To talk therefore of objections and replies, and balancing of arguments in such a question as this, is to confess that:

• human reason is nothing but a play of words, or
• the person himself, who talks so, has not a capacity equal to such subjects.

Demonstrations may be difficult to be comprehended because of the abstractedness of the subject.

But demonstrations can never have such difficulties as will weaken their authority after they are comprehended.

Mathematicians are used to saying that:

• here there are equally strong arguments on the other side of the question, and
• the doctrine of indivisible points is also liable to unanswerable objections.

I will take these arguments in a body and prove at once that it is impossible they can have any just foundation.

## Nothing We Imagine is Absolutely Impossible

It is an established maxim in metaphysics, that whatever the mind clearly conceives, includes the idea of possible existence.

• In other words, nothing we imagine is absolutely impossible.

We can form the idea of a golden mountain. We can conclude that such a mountain may actually exist. We can form no idea of a mountain without a valley. We therefore regard it as impossible.

We must have an idea of space, for otherwise, why do we talk and reason about it?

This idea of space, as conceived by the imagination, is divisible into parts or inferior ideas. But it is not infinitely divisible. It does not consist of an infinite number of parts. For that exceeds the comprehension of our limited capacities.

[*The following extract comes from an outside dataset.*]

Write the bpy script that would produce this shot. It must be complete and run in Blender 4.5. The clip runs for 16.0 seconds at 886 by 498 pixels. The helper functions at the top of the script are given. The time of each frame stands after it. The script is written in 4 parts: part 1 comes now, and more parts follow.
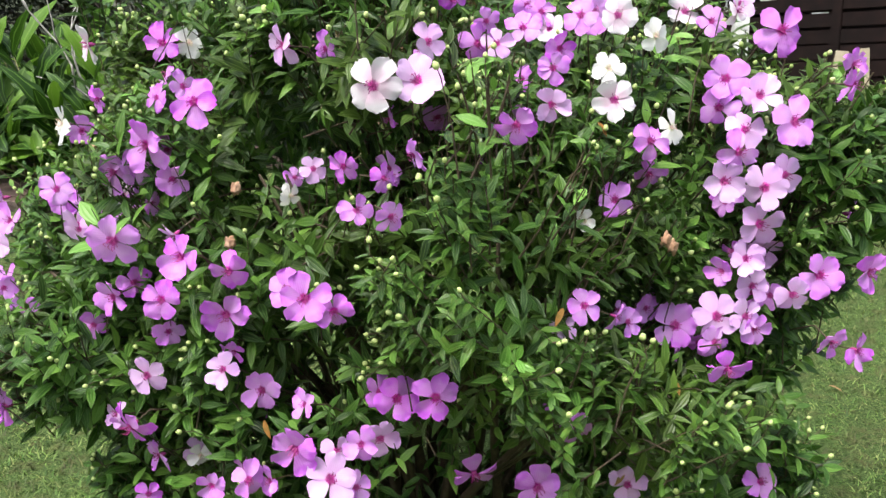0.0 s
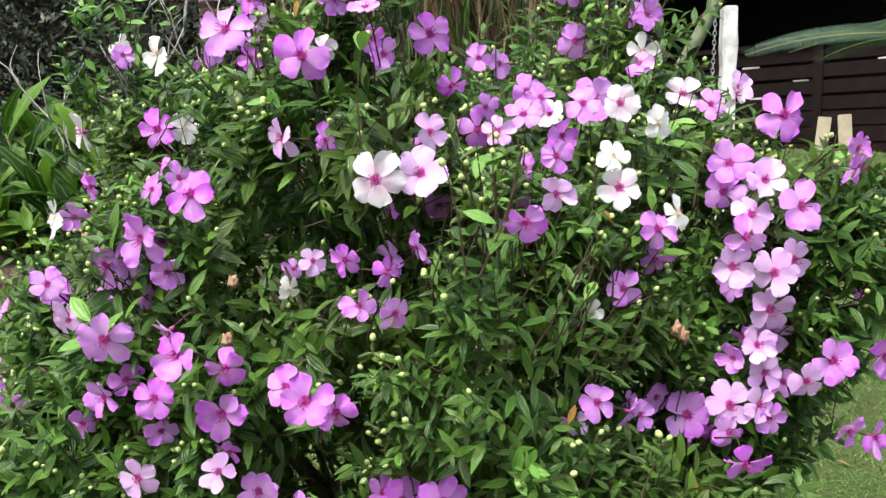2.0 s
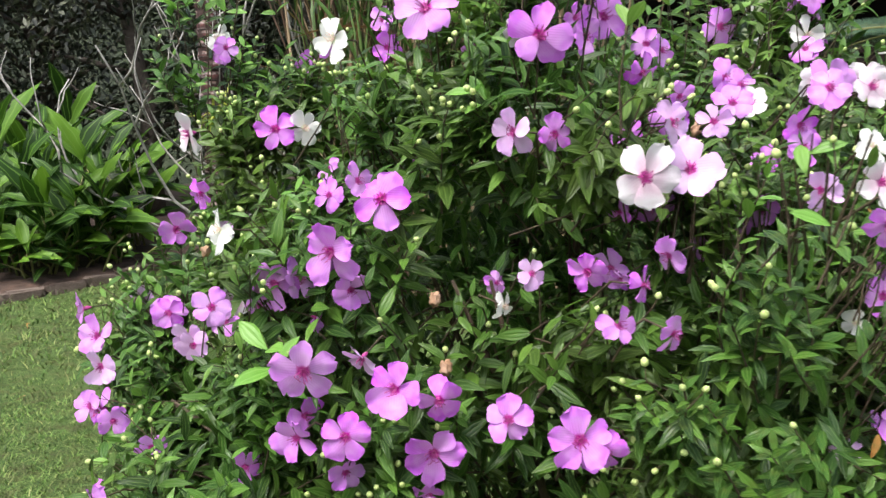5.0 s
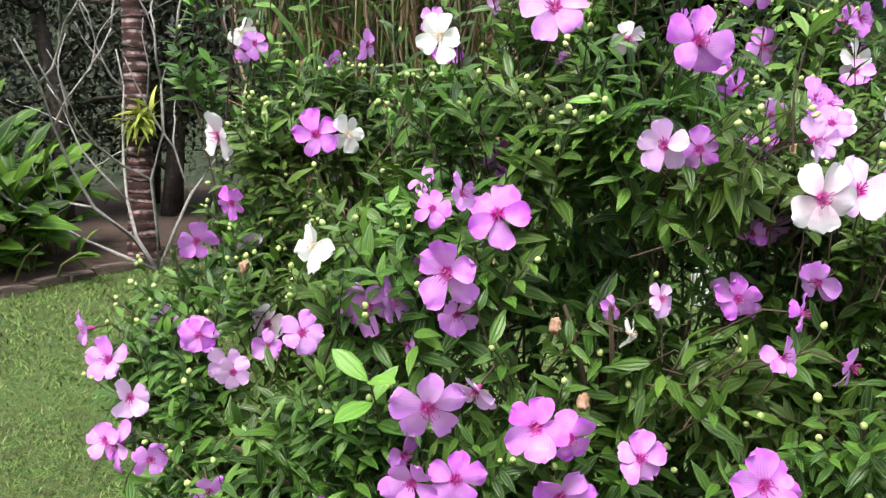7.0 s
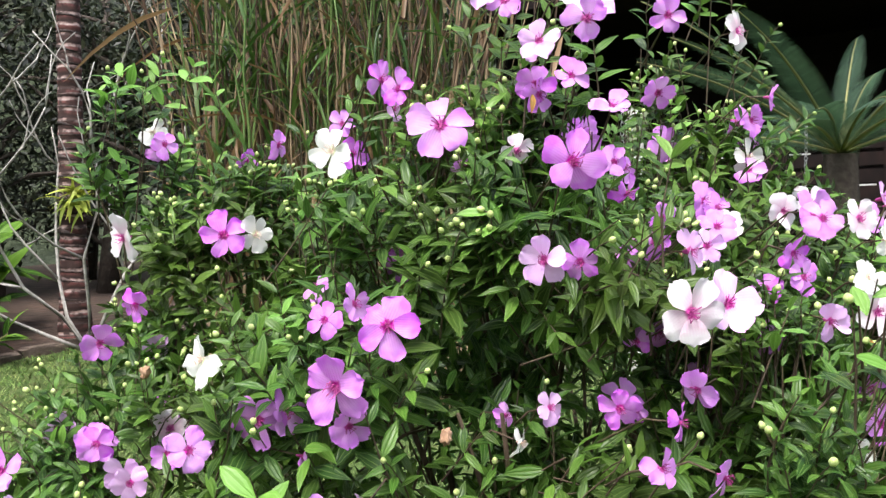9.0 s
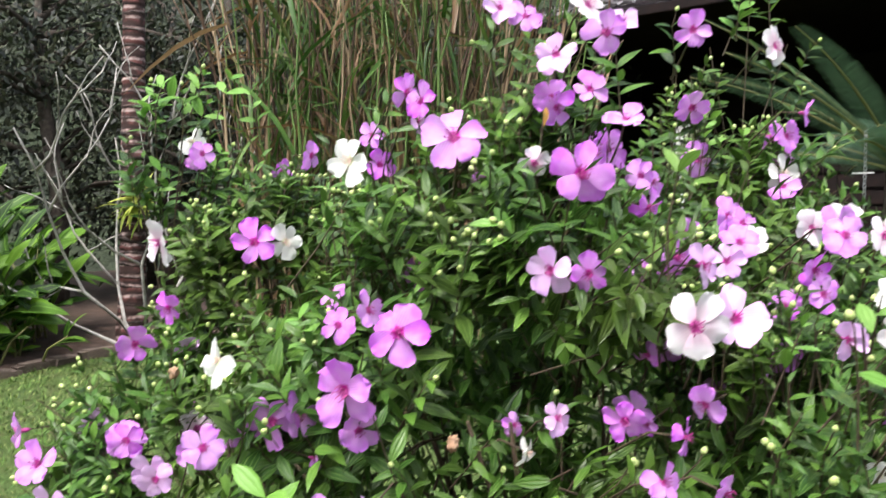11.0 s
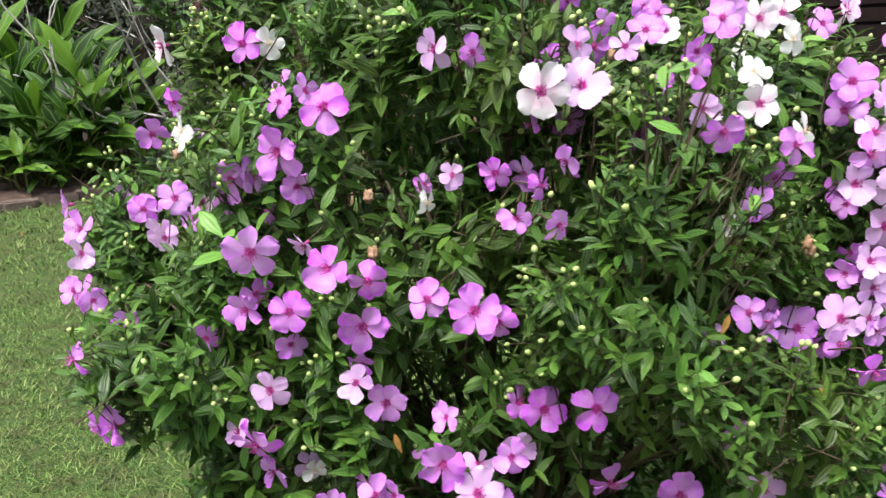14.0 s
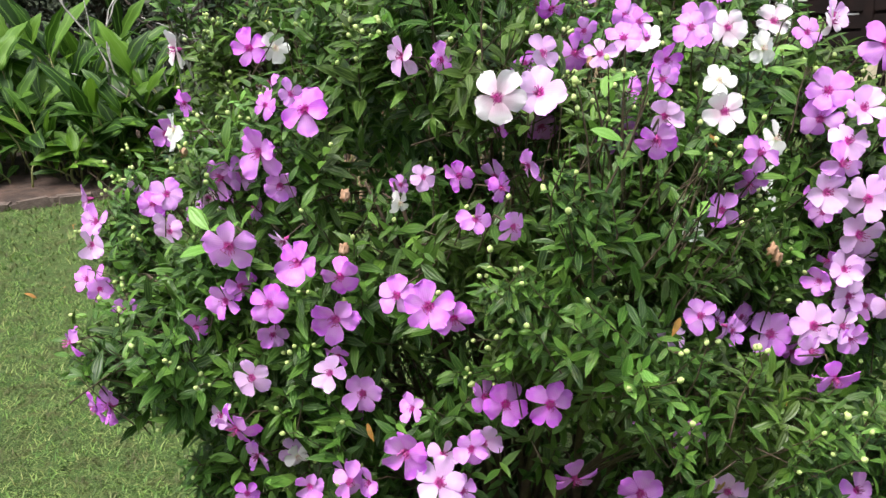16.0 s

Here is an idea of space which consists of parts or inferior ideas that are perfectly indivisible.

Consequently:

• this idea implies no contradiction,
• it is possible for space really to exist conformable to it, and
• all the arguments against the possibility of mathematical points are:
• mere scholastich quibbles, and
• unworthy of our attention.

We may carry these consequences one step further.

We may conclude that all the pretended demonstrations for the infinite divisibility of space are equally sophistical since these demonstrations cannot be just without proving the impossibility of mathematical points, which is absurd.